Provided records
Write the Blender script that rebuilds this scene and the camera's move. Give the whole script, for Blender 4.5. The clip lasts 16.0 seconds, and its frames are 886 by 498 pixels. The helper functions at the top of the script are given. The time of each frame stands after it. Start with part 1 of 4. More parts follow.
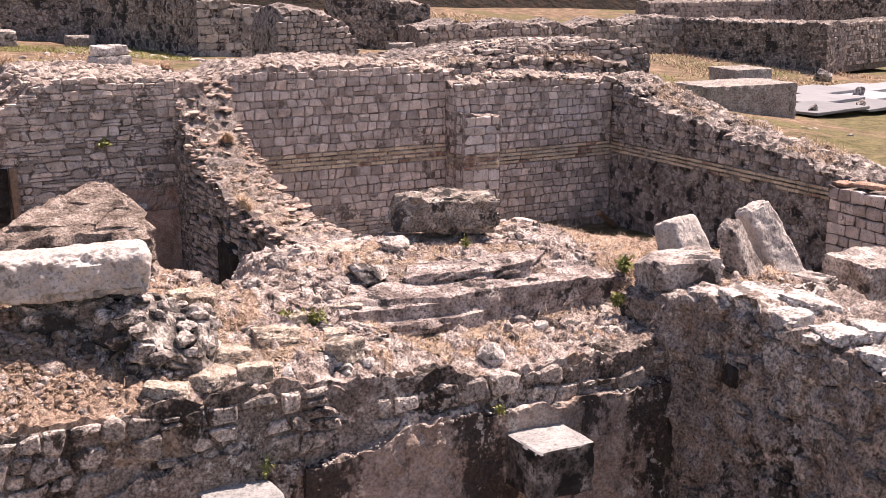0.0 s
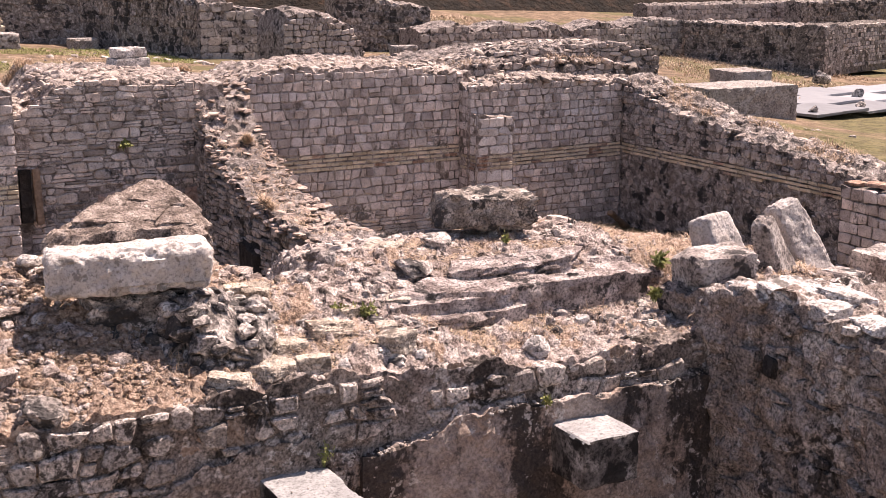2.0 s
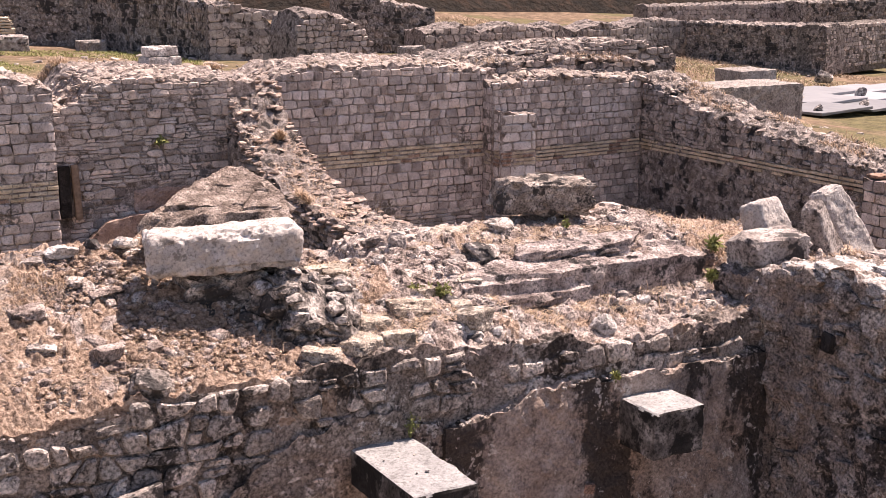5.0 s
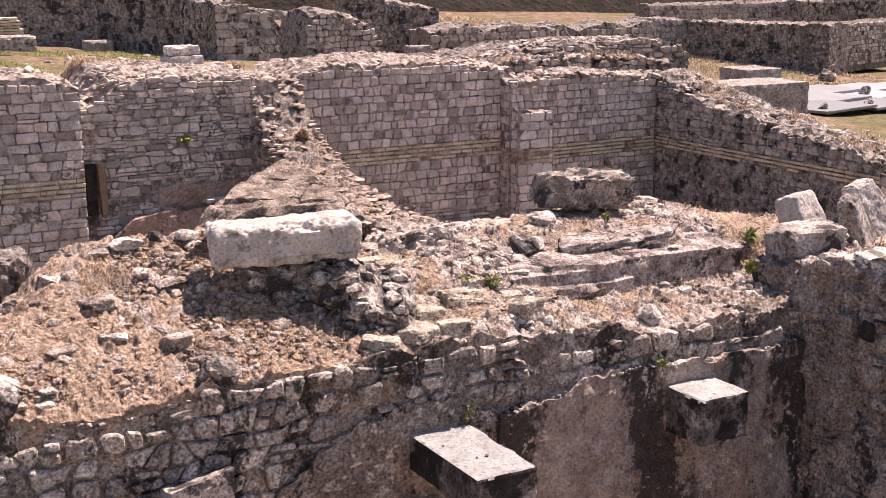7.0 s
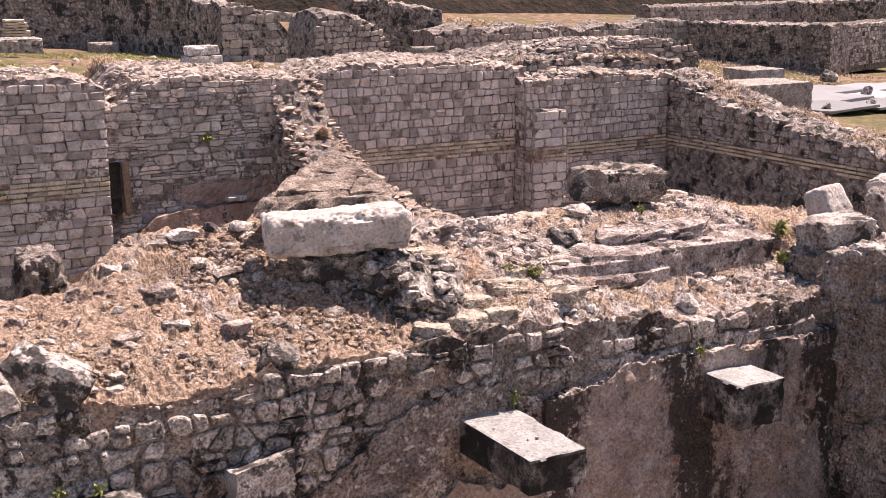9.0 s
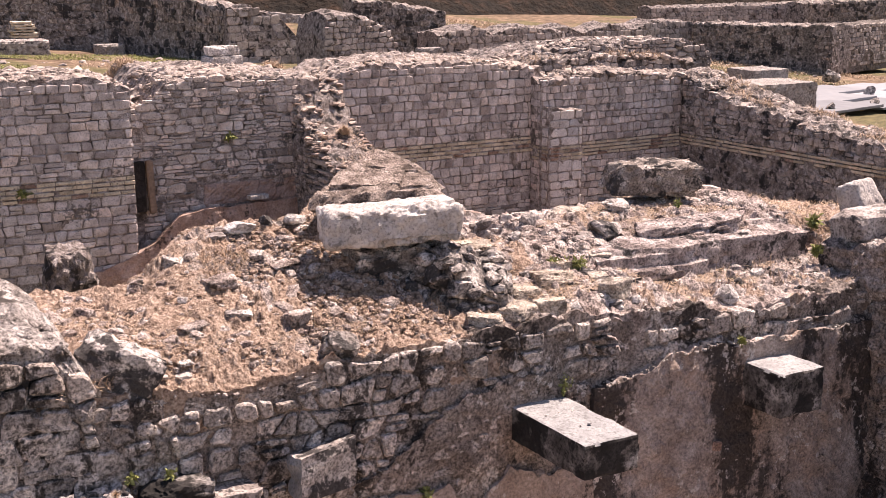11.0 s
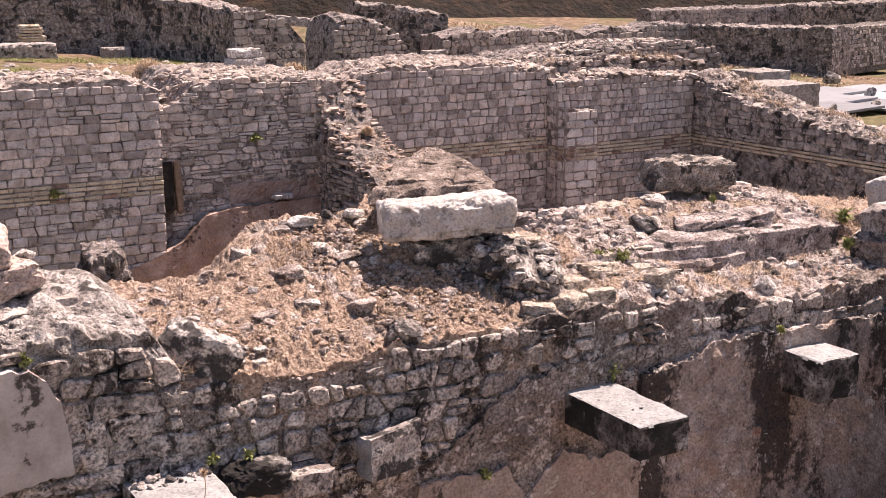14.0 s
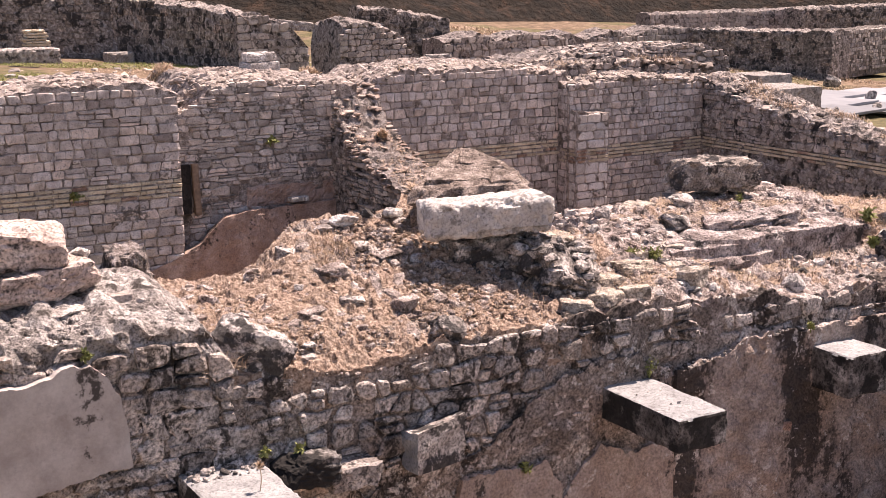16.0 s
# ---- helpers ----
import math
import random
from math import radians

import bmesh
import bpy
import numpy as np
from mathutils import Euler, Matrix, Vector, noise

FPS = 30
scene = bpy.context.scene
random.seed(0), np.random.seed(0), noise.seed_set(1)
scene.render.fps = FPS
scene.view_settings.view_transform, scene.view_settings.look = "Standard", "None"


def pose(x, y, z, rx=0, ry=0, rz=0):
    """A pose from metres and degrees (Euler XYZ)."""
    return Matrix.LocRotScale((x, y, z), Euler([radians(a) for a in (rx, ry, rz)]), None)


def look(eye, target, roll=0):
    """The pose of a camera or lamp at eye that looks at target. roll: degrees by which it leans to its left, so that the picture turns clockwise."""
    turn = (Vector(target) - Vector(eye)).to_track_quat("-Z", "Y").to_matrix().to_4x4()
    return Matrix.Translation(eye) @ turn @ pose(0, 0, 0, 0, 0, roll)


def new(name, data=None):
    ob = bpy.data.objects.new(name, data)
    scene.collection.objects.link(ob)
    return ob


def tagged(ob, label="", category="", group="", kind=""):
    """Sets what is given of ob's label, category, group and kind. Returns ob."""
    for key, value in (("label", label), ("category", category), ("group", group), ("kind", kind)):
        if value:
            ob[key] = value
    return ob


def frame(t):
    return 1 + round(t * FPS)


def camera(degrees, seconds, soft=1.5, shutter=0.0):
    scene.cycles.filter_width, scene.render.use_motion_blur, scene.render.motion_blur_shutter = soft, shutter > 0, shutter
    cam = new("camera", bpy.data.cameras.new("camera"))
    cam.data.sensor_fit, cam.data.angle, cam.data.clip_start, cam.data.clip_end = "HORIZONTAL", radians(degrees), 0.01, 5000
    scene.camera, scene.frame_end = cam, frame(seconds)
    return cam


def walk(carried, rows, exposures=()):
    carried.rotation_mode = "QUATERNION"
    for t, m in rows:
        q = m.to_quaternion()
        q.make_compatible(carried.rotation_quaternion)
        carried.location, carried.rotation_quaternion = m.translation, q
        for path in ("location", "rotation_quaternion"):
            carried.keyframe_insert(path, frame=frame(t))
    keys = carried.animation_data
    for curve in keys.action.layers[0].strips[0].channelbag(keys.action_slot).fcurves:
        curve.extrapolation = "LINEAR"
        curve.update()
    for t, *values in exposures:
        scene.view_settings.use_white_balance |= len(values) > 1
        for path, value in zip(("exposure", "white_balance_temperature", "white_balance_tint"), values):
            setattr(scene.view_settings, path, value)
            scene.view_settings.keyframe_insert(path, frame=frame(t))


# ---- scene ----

---

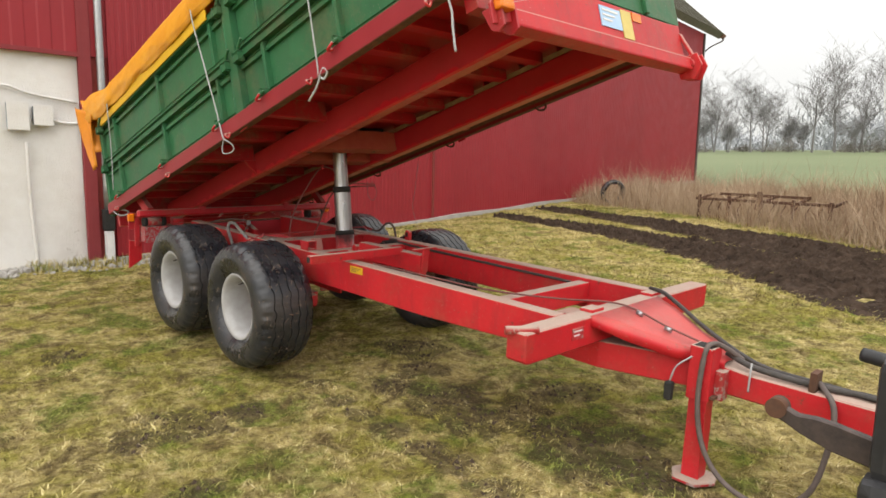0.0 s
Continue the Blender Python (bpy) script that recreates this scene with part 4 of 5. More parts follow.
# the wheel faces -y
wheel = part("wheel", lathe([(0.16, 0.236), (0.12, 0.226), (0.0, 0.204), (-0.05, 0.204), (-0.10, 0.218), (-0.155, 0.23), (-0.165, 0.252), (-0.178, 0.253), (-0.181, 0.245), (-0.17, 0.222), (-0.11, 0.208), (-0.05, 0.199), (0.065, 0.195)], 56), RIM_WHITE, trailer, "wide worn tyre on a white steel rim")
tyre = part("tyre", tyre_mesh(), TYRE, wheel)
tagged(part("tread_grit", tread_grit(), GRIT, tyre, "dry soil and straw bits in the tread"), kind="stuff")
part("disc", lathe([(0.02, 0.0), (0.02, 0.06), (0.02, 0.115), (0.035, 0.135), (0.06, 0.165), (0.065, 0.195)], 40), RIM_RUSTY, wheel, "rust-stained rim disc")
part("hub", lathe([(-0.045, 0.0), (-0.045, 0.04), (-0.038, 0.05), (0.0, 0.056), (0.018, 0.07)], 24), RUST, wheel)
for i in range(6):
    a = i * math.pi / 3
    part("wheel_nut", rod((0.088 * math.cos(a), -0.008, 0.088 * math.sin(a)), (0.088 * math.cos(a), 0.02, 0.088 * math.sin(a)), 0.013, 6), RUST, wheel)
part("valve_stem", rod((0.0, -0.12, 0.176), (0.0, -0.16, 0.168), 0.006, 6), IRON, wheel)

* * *

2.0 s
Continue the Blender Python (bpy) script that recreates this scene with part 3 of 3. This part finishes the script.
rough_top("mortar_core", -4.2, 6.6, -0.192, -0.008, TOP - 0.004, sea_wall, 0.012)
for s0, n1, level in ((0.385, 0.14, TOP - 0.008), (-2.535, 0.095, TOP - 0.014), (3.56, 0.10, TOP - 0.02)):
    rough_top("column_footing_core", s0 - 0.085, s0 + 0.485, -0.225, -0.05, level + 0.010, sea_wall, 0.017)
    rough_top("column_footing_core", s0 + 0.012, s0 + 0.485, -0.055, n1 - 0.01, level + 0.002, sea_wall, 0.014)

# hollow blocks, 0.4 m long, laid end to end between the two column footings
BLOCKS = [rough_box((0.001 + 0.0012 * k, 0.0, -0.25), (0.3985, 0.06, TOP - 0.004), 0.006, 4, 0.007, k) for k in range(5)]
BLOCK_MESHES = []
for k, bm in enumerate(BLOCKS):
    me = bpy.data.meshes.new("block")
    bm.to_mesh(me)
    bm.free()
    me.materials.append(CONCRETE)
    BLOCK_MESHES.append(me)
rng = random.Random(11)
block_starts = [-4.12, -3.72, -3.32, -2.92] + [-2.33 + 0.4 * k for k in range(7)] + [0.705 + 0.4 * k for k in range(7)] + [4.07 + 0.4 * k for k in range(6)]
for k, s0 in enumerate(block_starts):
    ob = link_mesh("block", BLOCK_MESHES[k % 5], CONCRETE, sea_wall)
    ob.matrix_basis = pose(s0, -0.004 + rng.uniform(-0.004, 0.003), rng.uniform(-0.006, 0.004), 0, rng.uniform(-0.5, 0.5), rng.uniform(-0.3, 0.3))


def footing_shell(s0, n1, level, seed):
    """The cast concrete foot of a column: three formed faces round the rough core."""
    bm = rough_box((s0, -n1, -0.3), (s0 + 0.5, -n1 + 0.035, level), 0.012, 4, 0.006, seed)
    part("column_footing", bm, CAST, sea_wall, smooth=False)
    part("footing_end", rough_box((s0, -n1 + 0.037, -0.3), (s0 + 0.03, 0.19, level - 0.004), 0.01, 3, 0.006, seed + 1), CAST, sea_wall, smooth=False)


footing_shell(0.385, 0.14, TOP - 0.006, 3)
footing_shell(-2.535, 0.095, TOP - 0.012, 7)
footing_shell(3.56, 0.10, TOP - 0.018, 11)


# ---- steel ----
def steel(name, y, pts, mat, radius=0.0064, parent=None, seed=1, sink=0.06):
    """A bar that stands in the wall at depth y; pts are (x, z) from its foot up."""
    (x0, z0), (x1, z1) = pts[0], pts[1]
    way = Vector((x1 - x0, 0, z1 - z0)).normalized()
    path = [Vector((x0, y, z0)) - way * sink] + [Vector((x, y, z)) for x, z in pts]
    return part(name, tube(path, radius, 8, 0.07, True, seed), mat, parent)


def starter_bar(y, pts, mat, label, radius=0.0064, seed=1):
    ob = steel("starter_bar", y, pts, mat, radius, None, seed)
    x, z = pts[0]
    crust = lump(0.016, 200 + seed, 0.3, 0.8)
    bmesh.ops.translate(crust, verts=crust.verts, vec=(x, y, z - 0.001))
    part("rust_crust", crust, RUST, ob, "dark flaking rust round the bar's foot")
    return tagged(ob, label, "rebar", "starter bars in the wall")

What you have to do
Where a line holds the string "curve", copy that line.

Problem solution
    for curve in keys.action.layers[0].strips[0].channelbag(keys.action_slot).fcurves:
        curve.extrapolation = "LINEAR"
        curve.update()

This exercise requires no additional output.